Task objective
Skip any picture you find and retype all the remaining lines exactly.

Dataset section
========================================================================
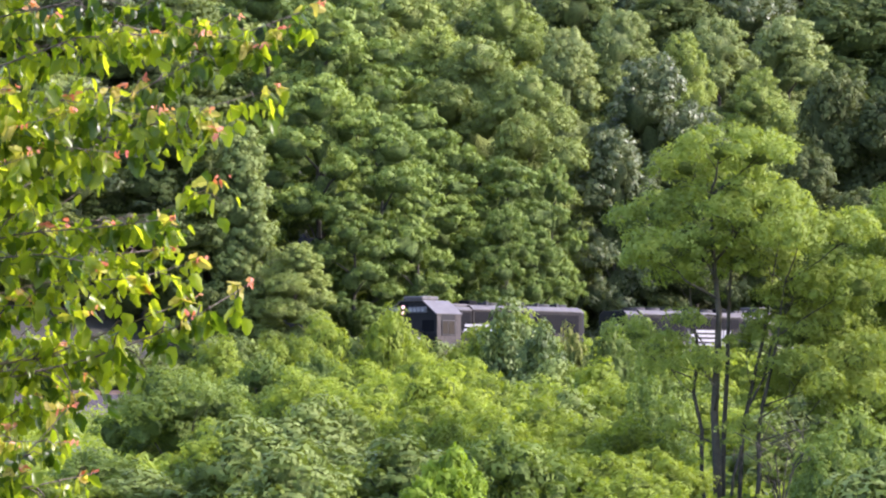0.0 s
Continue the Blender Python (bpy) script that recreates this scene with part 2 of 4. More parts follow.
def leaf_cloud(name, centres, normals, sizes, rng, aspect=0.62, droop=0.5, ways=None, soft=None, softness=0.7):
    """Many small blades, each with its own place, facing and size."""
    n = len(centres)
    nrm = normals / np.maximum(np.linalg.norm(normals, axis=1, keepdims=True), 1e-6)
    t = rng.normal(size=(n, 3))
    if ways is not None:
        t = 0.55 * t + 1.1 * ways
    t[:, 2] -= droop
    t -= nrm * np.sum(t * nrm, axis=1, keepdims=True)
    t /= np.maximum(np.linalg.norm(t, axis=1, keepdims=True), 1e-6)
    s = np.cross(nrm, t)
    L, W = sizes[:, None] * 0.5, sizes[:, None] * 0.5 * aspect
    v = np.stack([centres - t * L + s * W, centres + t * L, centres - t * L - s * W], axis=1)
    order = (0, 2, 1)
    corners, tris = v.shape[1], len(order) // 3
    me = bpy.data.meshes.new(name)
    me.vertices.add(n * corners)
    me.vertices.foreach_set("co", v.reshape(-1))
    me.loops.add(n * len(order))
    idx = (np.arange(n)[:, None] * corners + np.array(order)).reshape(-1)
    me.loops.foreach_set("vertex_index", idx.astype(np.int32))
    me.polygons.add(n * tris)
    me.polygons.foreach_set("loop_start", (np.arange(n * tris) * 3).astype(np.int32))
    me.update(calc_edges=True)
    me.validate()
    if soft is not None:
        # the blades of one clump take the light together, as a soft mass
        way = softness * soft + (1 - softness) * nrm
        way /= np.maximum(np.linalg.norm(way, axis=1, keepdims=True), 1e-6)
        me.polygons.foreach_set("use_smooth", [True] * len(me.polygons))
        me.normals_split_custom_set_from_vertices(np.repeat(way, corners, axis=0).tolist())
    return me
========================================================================
Solved problem
0.0 s
Continue the Blender Python (bpy) script that recreates this scene with part 2 of 4. More parts follow.
def leaf_cloud(name, centres, normals, sizes, rng, aspect=0.62, droop=0.5, ways=None, soft=None, softness=0.7):
    """Many small blades, each with its own place, facing and size."""
    n = len(centres)
    nrm = normals / np.maximum(np.linalg.norm(normals, axis=1, keepdims=True), 1e-6)
    t = rng.normal(size=(n, 3))
    if ways is not None:
        t = 0.55 * t + 1.1 * ways
    t[:, 2] -= droop
    t -= nrm * np.sum(t * nrm, axis=1, keepdims=True)
    t /= np.maximum(np.linalg.norm(t, axis=1, keepdims=True), 1e-6)
    s = np.cross(nrm, t)
    L, W = sizes[:, None] * 0.5, sizes[:, None] * 0.5 * aspect
    v = np.stack([centres - t * L + s * W, centres + t * L, centres - t * L - s * W], axis=1)
    order = (0, 2, 1)
    corners, tris = v.shape[1], len(order) // 3
    me = bpy.data.meshes.new(name)
    me.vertices.add(n * corners)
    me.vertices.foreach_set("co", v.reshape(-1))
    me.loops.add(n * len(order))
    idx = (np.arange(n)[:, None] * corners + np.array(order)).reshape(-1)
    me.loops.foreach_set("vertex_index", idx.astype(np.int32))
    me.polygons.add(n * tris)
    me.polygons.foreach_set("loop_start", (np.arange(n * tris) * 3).astype(np.int32))
    me.update(calc_edges=True)
    me.validate()
    if soft is not None:
        # the blades of one clump take the light together, as a soft mass
        way = softness * soft + (1 - softness) * nrm
        way /= np.maximum(np.linalg.norm(way, axis=1, keepdims=True), 1e-6)
        me.polygons.foreach_set("use_smooth", [True] * len(me.polygons))
        me.normals_split_custom_set_from_vertices(np.repeat(way, corners, axis=0).tolist())
    return me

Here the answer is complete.